» Written instruction: From the first line of the data below through the line bearing "return Matrix.LocRotScale((x, y, z), Euler([radians(a)", reproduce each line exactly; do not include pictures.

» Data extract:
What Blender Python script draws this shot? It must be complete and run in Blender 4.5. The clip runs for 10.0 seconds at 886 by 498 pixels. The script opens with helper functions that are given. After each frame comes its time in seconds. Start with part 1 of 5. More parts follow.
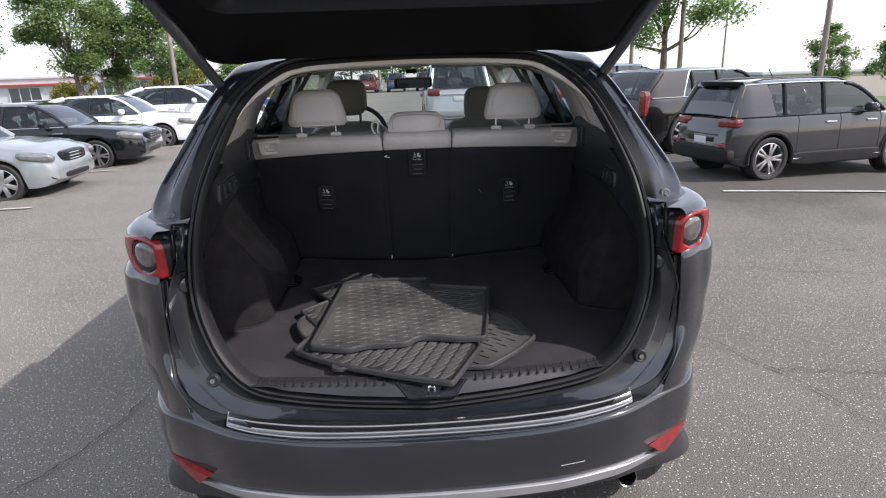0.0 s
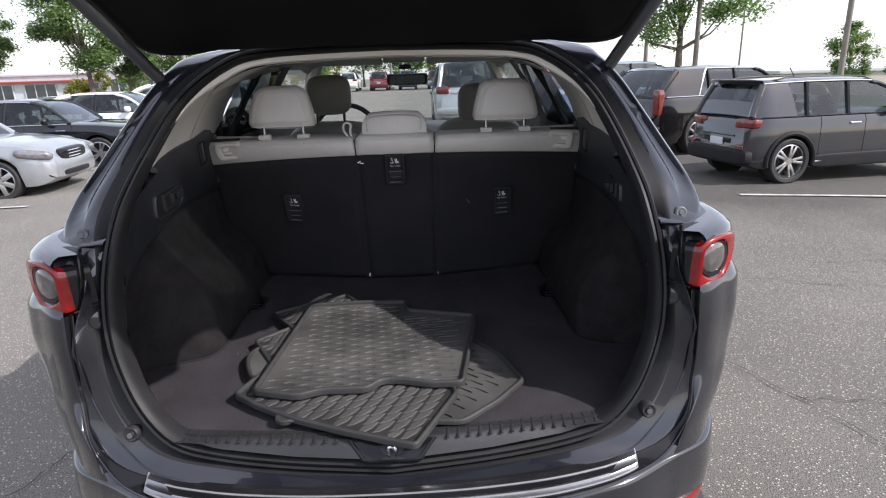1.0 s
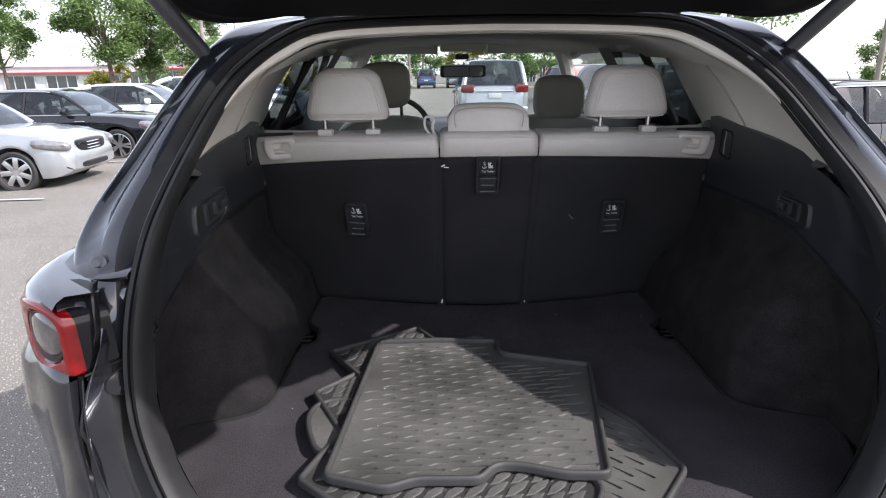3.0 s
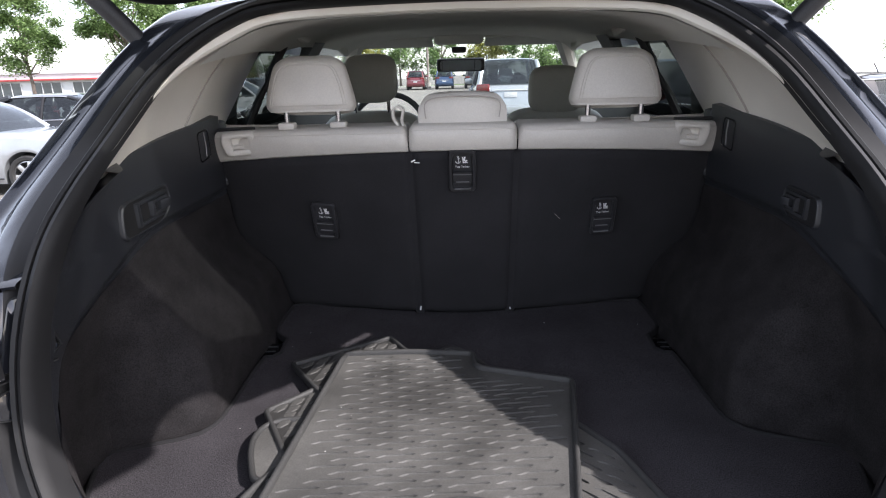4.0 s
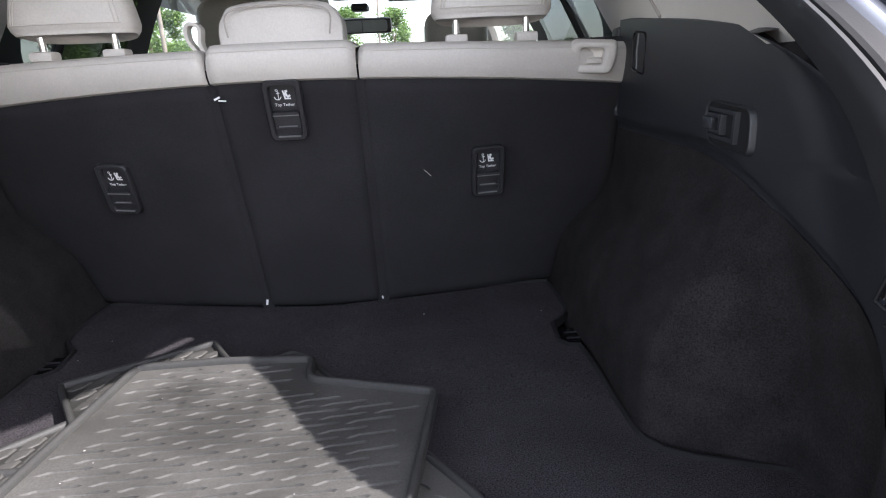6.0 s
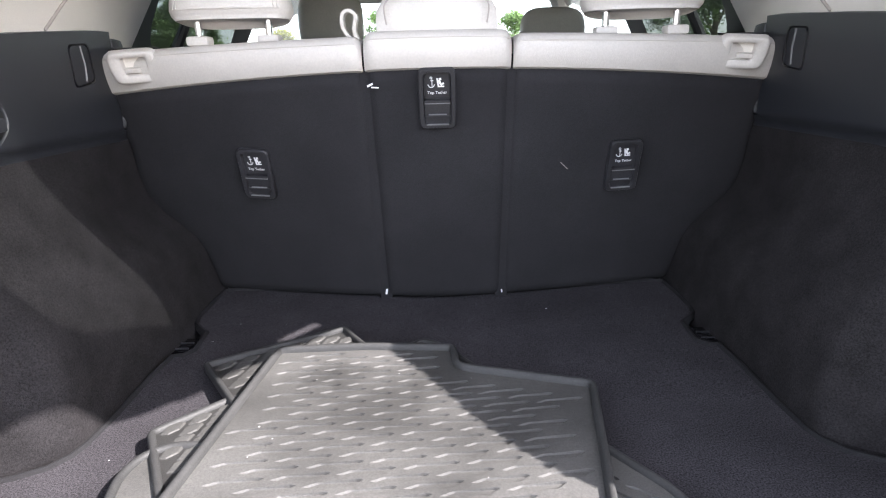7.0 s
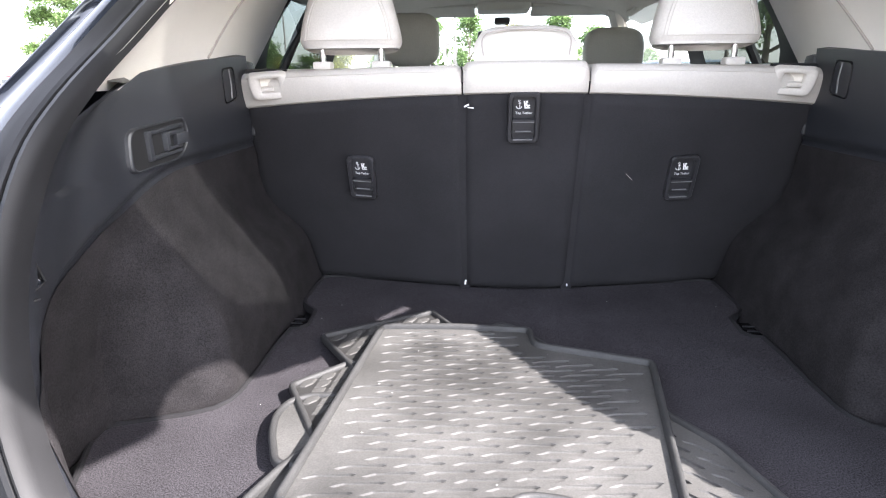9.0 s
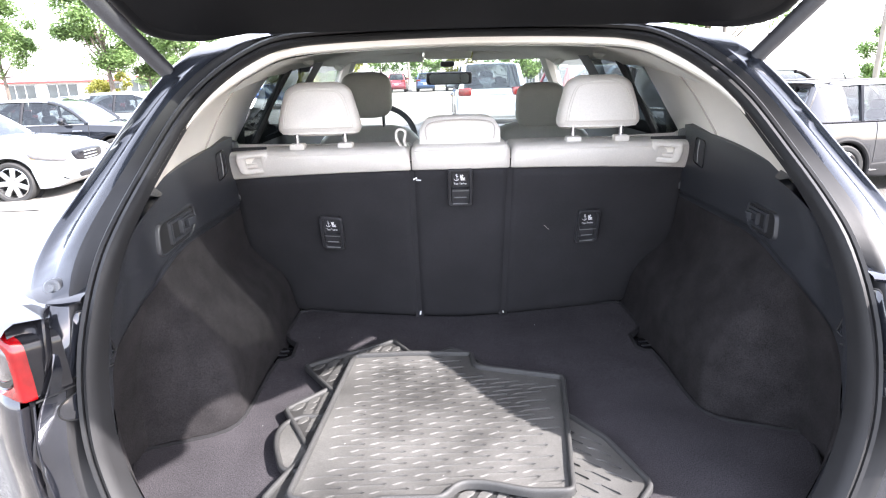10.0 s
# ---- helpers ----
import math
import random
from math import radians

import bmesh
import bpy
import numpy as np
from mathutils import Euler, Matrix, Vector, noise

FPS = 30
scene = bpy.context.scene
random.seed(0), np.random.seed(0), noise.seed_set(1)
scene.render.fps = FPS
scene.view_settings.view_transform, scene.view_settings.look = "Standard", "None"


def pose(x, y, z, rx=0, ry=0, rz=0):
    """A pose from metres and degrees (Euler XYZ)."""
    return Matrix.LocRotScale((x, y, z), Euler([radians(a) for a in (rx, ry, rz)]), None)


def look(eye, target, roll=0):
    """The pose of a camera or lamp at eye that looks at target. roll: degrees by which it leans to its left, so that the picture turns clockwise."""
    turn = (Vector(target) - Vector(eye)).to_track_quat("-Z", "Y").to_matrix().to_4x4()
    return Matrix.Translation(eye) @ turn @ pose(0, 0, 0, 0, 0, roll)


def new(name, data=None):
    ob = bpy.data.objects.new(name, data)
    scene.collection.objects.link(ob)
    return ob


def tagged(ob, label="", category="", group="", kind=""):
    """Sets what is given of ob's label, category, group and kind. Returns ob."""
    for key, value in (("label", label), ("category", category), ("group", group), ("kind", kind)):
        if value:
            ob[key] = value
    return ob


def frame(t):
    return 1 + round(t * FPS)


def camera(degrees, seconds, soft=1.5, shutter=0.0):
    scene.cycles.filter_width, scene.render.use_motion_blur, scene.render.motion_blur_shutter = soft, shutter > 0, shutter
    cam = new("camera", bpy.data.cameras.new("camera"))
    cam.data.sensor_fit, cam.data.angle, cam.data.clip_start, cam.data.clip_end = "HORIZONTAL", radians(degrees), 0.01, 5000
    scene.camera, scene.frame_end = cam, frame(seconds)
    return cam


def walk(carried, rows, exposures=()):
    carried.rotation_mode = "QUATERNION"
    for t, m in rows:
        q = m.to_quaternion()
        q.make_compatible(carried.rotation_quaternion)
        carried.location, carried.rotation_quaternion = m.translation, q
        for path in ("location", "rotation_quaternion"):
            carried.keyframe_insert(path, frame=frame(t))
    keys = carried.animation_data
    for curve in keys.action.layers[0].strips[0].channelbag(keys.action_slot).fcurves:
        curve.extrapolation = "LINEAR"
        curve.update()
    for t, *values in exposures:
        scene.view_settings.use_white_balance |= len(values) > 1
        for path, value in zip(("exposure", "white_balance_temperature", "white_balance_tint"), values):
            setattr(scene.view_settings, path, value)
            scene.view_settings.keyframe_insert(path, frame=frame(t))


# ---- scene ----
cam = camera(73.98, 10.0, 1.15)
# seconds, eye, then yaw to the left, pitch up and lean to the right in degrees
PATH = [
    (0.0, -0.0198, -1.3409, 1.4965, -2.668, -16.598, 2.032),
    (0.5, 0.0331, -1.1915, 1.4980, -2.201, -16.805, 2.118),
    (1.0, 0.0889, -1.0779, 1.4824, -1.503, -16.737, 1.856),
    (1.5, 0.0684, -0.9800, 1.4644, -0.856, -16.751, 1.438),
    (2.0, 0.0192, -0.8408, 1.4467, -0.855, -16.835, 1.349),
    (2.5, -0.0796, -0.7667, 1.4462, -0.777, -16.709, 1.065),
    (2.7, -0.1271, -0.7416, 1.4497, -0.786, -16.779, 0.743),
    (4.0, -0.0099, -0.5835, 1.4126, 1.754, -16.634, 1.503),
    (4.5, 0.1027, -0.5036, 1.3920, 0.119, -16.879, 2.094),
    (5.0, 0.2086, -0.4488, 1.3670, -2.494, -16.987, 2.543),
    (5.2, 0.2290, -0.4119, 1.3633, -3.740, -17.871, 2.356),
    (6.3, 0.1803, -0.2354, 1.2224, -1.196, -16.608, 2.575),
    (6.5, 0.1387, -0.2255, 1.2170, -0.877, -16.529, 2.464),
    (7.0, 0.0057, -0.2670, 1.2375, 0.260, -16.376, 1.398),
    (7.5, -0.0791, -0.3133, 1.2466, 1.960, -16.617, 0.520),
    (8.0, -0.1220, -0.3521, 1.2022, 2.311, -16.250, 0.190),
    (8.5, -0.0988, -0.3592, 1.1877, 3.122, -16.285, 0.239),
    (9.0, -0.0788, -0.4402, 1.2800, 3.988, -16.310, 0.593),
    (9.5, -0.0464, -0.5716, 1.4081, 3.659, -16.313, 1.053),
    (10.0, -0.0499, -0.6956, 1.4681, -0.053, -16.513, 1.570),
]

# seconds, stops, white balance in kelvin and tint: the clip's camera opens up as it enters the dark load bay
EXPOSURES = [(t, ev + .06, 6400, 16) for t, ev in ((0.0, 1.05), (2.5, 1.45), (4.0, 1.85), (5.0, 2.02), (6.5, 2.75), (7.5, 3.30), (8.5, 3.35), (9.5, 3.38), (10.0, 3.35))]


def aim(x, y, z, yaw, pitch, lean):
    a, b = radians(yaw), radians(pitch)
    ahead = Vector((-math.sin(a) * math.cos(b), math.cos(a) * math.cos(b), math.sin(b)))
    return look((x, y, z), Vector((x, y, z)) + ahead, -lean)


walk(cam, [(row[0], aim(*row[1:])) for row in PATH], EXPOSURES)

# ---- world, sun ----
SUN_TRAVEL = Vector((-1.07, 0.43, -1.0)).normalized()
world = bpy.data.worlds.new("sky_world")
scene.world = world
world.use_nodes = True
wn = world.node_tree
sky = wn.nodes.new("ShaderNodeTexSky")
sky.sky_type = "NISHITA"
sky.sun_disc = False
sky.sun_elevation = math.asin(-SUN_TRAVEL.z)
sky.sun_rotation = math.atan2(-SUN_TRAVEL.x, -SUN_TRAVEL.y)
sky.dust_density = 1.5
sky.air_density = 1.0
haze = wn.nodes.new("ShaderNodeMix")
haze.data_type = "RGBA"
haze.inputs["Factor"].default_value = 0.6
haze.inputs["B"].default_value = (4.1, 4.15, 4.2, 1)
wn.links.new(sky.outputs[0], haze.inputs["A"])
wn.links.new(haze.outputs["Result"], wn.nodes["Background"].inputs[0])
wn.nodes["Background"].inputs[1].default_value = 0.15
sun_data = bpy.data.lights.new("sun", "SUN")
sun_data.energy, sun_data.angle, sun_data.color = 2.7, radians(0.53), (1.0, 0.965, 0.91)
sun = new("sun", sun_data)
sun.matrix_world = look(-SUN_TRAVEL * 40, (0, 0, 0))


# ---- materials ----
def mat(name, colour, rough=0.6, metal=0.0, coat=0.0, grain=0.0, grain_scale=200.0, stain=0.0, stain_scale=3.0, bump=0.0, bump_scale=200.0,
        spec=0.5, voronoi=False, sheen=0.0, island=0.0):
    m = bpy.data.materials.new(name)
    m.use_nodes = True
    nt = m.node_tree
    b = nt.nodes["Principled BSDF"]
    b.inputs["Roughness"].default_value = rough
    b.inputs["Metallic"].default_value = metal
    b.inputs["Coat Weight"].default_value = coat
    b.inputs["Coat Roughness"].default_value = 0.04
    b.inputs["Specular IOR Level"].default_value = spec
    b.inputs["Sheen Weight"].default_value = sheen
    b.inputs["Base Color"].default_value = (*colour, 1)
    co = nt.nodes.new("ShaderNodeTexCoord")
    last = None
    for amount, scale, detail in ((grain, grain_scale, 3.0), (stain, stain_scale, 6.0)):
        if amount:
            n = nt.nodes.new("ShaderNodeTexNoise")
            n.inputs["Scale"].default_value = scale
            n.inputs["Detail"].default_value = detail
            nt.links.new(co.outputs["Object"], n.inputs["Vector"])
            ramp = nt.nodes.new("ShaderNodeMapRange")
            ramp.inputs["From Min"].default_value, ramp.inputs["From Max"].default_value = 0.3, 0.7
            ramp.inputs["To Min"].default_value, ramp.inputs["To Max"].default_value = 1 - amount, 1 + amount
            nt.links.new(n.outputs[0], ramp.inputs["Value"])
            mix = nt.nodes.new("ShaderNodeVectorMath")
            mix.operation = "MULTIPLY"
            if last is None:
                mix.inputs[0].default_value = colour
            else:
                nt.links.new(last, mix.inputs[0])
            nt.links.new(ramp.outputs[0], mix.inputs[1])
            last = mix.outputs[0]
    if island:
        g = nt.nodes.new("ShaderNodeNewGeometry")
        ramp = nt.nodes.new("ShaderNodeMapRange")
        ramp.inputs["To Min"].default_value, ramp.inputs["To Max"].default_value = 1 - island, 1 + island
        nt.links.new(g.outputs["Random Per Island"], ramp.inputs["Value"])
        mix = nt.nodes.new("ShaderNodeVectorMath")
        mix.operation = "MULTIPLY"
        if last is None:
            mix.inputs[0].default_value = colour
        else:
            nt.links.new(last, mix.inputs[0])
        nt.links.new(ramp.outputs[0], mix.inputs[1])
        last = mix.outputs[0]
    if last is not None:
        nt.links.new(last, b.inputs["Base Color"])
    if bump:
        if voronoi:
            n = nt.nodes.new("ShaderNodeTexVoronoi")
        else:
            n = nt.nodes.new("ShaderNodeTexNoise")
            n.inputs["Detail"].default_value = 3.0
        n.inputs["Scale"].default_value = bump_scale
        nt.links.new(co.outputs["Object"], n.inputs["Vector"])
        bp = nt.nodes.new("ShaderNodeBump")
        bp.inputs["Strength"].default_value = bump
        bp.inputs["Distance"].default_value = 0.003
        nt.links.new(n.outputs[0], bp.inputs["Height"])
        nt.links.new(bp.outputs[0], b.inputs["Normal"])
    return m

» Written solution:
What Blender Python script draws this shot? It must be complete and run in Blender 4.5. The clip runs for 10.0 seconds at 886 by 498 pixels. The script opens with helper functions that are given. After each frame comes its time in seconds. Start with part 1 of 5. More parts follow.
0.0 s
1.0 s
3.0 s
4.0 s
6.0 s
7.0 s
9.0 s
10.0 s
# ---- helpers ----
import math
import random
from math import radians

import bmesh
import bpy
import numpy as np
from mathutils import Euler, Matrix, Vector, noise

FPS = 30
scene = bpy.context.scene
random.seed(0), np.random.seed(0), noise.seed_set(1)
scene.render.fps = FPS
scene.view_settings.view_transform, scene.view_settings.look = "Standard", "None"


def pose(x, y, z, rx=0, ry=0, rz=0):
    """A pose from metres and degrees (Euler XYZ)."""
    return Matrix.LocRotScale((x, y, z), Euler([radians(a) for a in (rx, ry, rz)]), None)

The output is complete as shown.